A cold weather Super Bowl is one thing — but a cold weather Super Bowl halftime show? The forecast for Sunday’s big game calls for brisk but tolerable conditions, but the possibility of arctic temperatures and even snow remains, and whatever difficulties such weather could present to quarterbacks Peyton Manning and Russell Wilson, the job of halftime headliner Bruno Mars would surely be as tough. Have you ever tried to sing and dance, to play guitar and piano, in the subzero chill, on a wind-lashed stretch North Jersey swampland? There never has been an Inuit rock star.
It’d be challenge, but I suspect Mars would meet it in his usual fashion: with finesse, and without batting an eye. Mars, 28, is a pro, as polished a musician and performer as anyone in pop’s upper echelons. In concert, he’s a dynamo. His eight-man backing group, the Hooligans, is one of the most exciting going, with an old-fashioned soul revue band’s blend of energy and chops, and it’s clear that Mars is in command; he is, verily, a bandleader — or to use the apt metaphor, a quarterback. In fact, Mars has a bit of both Wilson and Manning in him. Like the Seattle signal-caller, Mars is an upstart, a relative newcomer, with just two albums and four years as a star under his belt. Like Manning, he’s a natural, with Hall of Fame skills and the preternatural smarts and vision of one born to play the game.
Mars comes from a musical family, and began making music more or less as soon as he could walk. As a child, he was an Elvis Presley impersonator. You can hear, and see, the results today: There are echoes of Elvis in the lavish love-oaths of Mars’s ballads, and in the hip-swiveling kineticism of his dancing, and in the pompadour that rises, a bit preposterously, a foot or so above his head. Mars is in many respects a classicist, but not a fusty one; he has absorbed decades' worth of pop but knows how to strike a balance between yesteryear and today. The title of his debut album, Doo-Wops & Hooligans, nodded to fifties pop, but the album punched up that era’s malt-shop romanticism with sturdy beats and hip-hop-savvy production. On Unorthodox Jukebox, his superb second album, the songs take in a wide breadth of influences — the Police, Michael Jackson, Elton John, Def Leppard — but again, the music has a contemporary punch, and Mars sounds like himself, not an imitator or revivalist. Listen to the thrilling “Natalie,” with a lyric (and an eerie vocal sample) that invokes Delta blues, but a bristling, bracing sound that is pure 2014.

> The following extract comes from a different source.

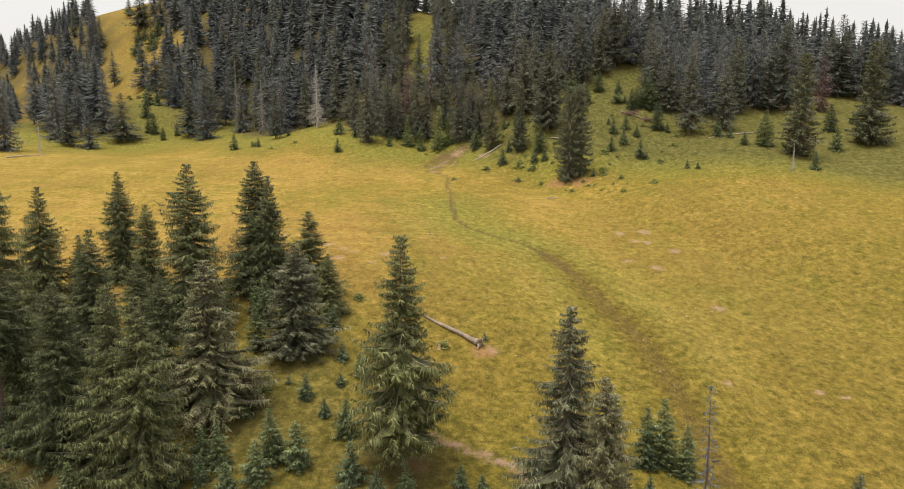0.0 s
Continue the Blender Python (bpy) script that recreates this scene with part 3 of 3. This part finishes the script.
# ---- single trees along the forest's front ----
FRONT_TREES = [
    ("wood", -27.0, 212.8, 24.5, 0.8), ("wood", -21.0, 219.5, 21, 0.75), ("wood", -18.5, 222, 16, 1), ("narrow", 11.3, 197.3, 20.5, 0.85), ("narrow", 18.9, 187.8, 19.0, 0.82), ("veteran", 27.5, 193.8, 25.3, 1.0), ("column", 29.5, 168.2, 23.0, 0.72),
    ("column", 32.2, 169.4, 22.8, 0.62), ("wood", 66.0, 187.0, 23.5, 0.95), ("wood", 77, 190.5, 20, 1.0), ("wood", -90.8, 246, 22.5, 1.1), ("wood", -99.6, 253.5, 22, 1.15), ("wood", -60.8, 230.4, 17.5, 0.9),
    ("wood", -91.7, 272, 22, 1), ("wood", -53.5, 246, 21, 0.85), ("wood", -42.0, 244, 22, 0.85),
]
SLOPE_TREES = [
    ("wood", -143.5, 214.2, 29, 0.9), ("wood", -168, 270, 24, 0.95), ("wood", -144.1, 244.3, 28, 0.85), ("wood", -134.9, 235.1, 15.5, 1.3), ("wood", -127.0, 234.0, 15.8, 1.25), ("wood", -138.4, 249.3, 22.5, 1.0), ("wood", -132.3, 256.4, 24, 1.0),
    ("wood", -121.2, 246.7, 18.1, 1.45), ("wood", -152.4, 334.7, 23, 1.35), ("wood", -134.8, 308.5, 24, 1.3), ("wood", -121.5, 293.1, 21, 1.2), ("wood", -185, 407.8, 24, 1.4), ("wood", -170.4, 401.9, 22, 1.3), ("wood", -178, 411, 23, 1.2),
    ("wood", -214, 407.7, 26, 1.0), ("wood", -208.2, 404.6, 18.5, 1.0), ("wood", -195.8, 376.5, 13.5, 1.2), ("wood", -178, 357, 18, 1.2), ("wood", -141, 333.6, 19, 1.2), ("wood", -128.4, 305.6, 19.4, 1.2), ("wood", -118.9, 290.3, 15, 1.3), ("wood", -162.3, 262.8, 22.3, 1.0), ("wood", -211.2, 400, 24, 1.1), ("wood", -238, 431, 18, 0.9), ("narrow", 86.6, 166.8, 25.1, 1.2), ("narrow", 110.9, 178.4, 26.8, 1.3), ("wood", 41.5, 219, 22, 0.9), ("wood", 3, 217, 18, 0.8), ("wood", -32.0, 220.5, 19, 0.8), ("wood", -8.5, 216.8, 21, 0.66), ("wood", -2.5, 219.5, 23, 0.7), ("wood", 6.5, 215.0, 21, 0.66), ("wood", 1.8, 210.4, 20, 0.72), ("wood", 4.9, 208.8, 18.5, 0.72), ("wood", 8.2, 208.6, 15, 0.85), ("wood", 11.4, 208.8, 16, 0.85), ("wood", -11.3, 216.6, 21.5, 0.7), ("wood", -17.5, 217.8, 19, 0.62), ("wood", -12.5, 221, 22, 0.7),
]
for i, (sort, x, y, h, w) in enumerate(FRONT_TREES + SLOPE_TREES):
    stand(sort, "spruce_tree", x, y, h, "mature dark spruce standing at the forest edge", "spruce tree", "spruces along the forest edge", w, 4 if y < 214 and -30 < x < 15 else (0, 3, 0, 5)[i % 4] if x < -85 else (1, 2, 4, 5)[i % 4])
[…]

In short, Mars is one of those rare pop polymaths: a superb singer, songwriter, performer, and producer. He writes No. 1 hits (four and counting); he headlines arenas. Just about the only thing Mars doesn’t have is a plus-size extra-musical personality — the kind of “brand” that transfixes gossip rags and the Internet. He is, uniquely among hit-makers at his level, merely a musician — indeed, a musicians’ musician. He’s the only A-list pop star in recent memory whom you can easily imagine sitting in with any band, on any stage, in any genre, from rock to jazz to hip-hop and beyond.
But how will he fare on the biggest possible stage, at halftime? Some clearly have their doubts. The late addition of old reliable funk-rock horndogs Red Hot Chili Peppers to the bill must betray concerns by those in charge about Mars’s drawing power.

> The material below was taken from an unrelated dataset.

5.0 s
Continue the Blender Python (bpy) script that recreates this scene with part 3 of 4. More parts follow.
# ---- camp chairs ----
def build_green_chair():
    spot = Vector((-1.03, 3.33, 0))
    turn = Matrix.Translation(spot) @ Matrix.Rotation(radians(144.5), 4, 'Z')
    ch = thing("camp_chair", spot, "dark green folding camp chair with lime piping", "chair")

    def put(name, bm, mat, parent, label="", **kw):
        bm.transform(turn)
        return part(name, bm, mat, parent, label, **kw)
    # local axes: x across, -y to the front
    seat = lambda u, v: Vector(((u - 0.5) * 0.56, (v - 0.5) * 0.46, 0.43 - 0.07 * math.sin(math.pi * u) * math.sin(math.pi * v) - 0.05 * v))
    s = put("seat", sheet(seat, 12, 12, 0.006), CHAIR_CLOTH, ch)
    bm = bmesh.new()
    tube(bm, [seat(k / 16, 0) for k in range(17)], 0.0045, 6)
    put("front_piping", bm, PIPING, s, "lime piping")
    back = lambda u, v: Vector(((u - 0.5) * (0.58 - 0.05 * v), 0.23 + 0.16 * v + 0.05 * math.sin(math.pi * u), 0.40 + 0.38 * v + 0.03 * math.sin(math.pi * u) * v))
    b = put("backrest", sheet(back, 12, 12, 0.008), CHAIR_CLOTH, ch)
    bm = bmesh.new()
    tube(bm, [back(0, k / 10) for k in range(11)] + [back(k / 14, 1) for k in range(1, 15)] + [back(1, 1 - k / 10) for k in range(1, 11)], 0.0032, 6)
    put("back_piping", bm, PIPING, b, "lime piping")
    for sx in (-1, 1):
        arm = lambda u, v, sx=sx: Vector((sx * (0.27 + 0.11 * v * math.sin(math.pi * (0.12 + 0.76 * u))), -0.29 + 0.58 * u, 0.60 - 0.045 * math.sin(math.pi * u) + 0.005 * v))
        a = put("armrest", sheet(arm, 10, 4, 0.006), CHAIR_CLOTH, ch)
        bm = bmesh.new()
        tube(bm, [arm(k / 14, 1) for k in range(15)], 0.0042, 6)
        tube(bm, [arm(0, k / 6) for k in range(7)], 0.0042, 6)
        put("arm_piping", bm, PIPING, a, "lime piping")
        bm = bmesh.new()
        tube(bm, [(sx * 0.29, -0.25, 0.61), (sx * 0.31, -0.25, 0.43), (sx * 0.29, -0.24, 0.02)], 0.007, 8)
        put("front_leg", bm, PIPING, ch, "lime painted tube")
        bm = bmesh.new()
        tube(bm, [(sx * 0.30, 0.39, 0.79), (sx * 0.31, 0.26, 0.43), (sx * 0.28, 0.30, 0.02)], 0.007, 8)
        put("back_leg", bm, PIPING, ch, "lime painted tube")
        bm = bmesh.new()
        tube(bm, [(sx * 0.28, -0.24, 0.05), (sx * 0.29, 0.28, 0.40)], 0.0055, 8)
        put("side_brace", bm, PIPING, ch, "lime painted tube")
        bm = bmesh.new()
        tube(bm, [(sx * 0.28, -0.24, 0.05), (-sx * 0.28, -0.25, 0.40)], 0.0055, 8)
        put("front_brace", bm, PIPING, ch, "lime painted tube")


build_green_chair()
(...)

I suspect all those fears will be put to rest when Mars and his band lean into “Locked Out of Heaven” and “Treasure” on Sunday night. For those millions who have only a vague sense of who Mars is, the halftime show should make intriguing viewing. They’ll meet a man who, among other things, looks like Obama’s America. Like the president, Mars is from Honolulu; like the president, he is multiracial, the child of a half–Puerto Rican, half-Jewish father and a Filipina immigrant mother. Newcomers to Mars will encounter a singer who, more than most his age, can straddle generations, with the songbook and showbiz suavity to speak to hip-hop kids, to classic-rock and -soul middle-aged types, and even to Elvis- and Sinatra-loving oldsters.
Again, the appeal here is strictly musical — Mars’s credentials are those of ferociously talented professional. Mars may never be weird enough, or aggressively egotistical enough, to compete in the twenty-first-century fame-stakes. After Sunday, though, he may have, for the first time, an item on his CV with an air of legend about it: The little guy with the big hair who rocked Met Life Stadium at halftime of Super Bowl XLVIII. Possibly — for the sake of drama, hopefully — in a blizzard.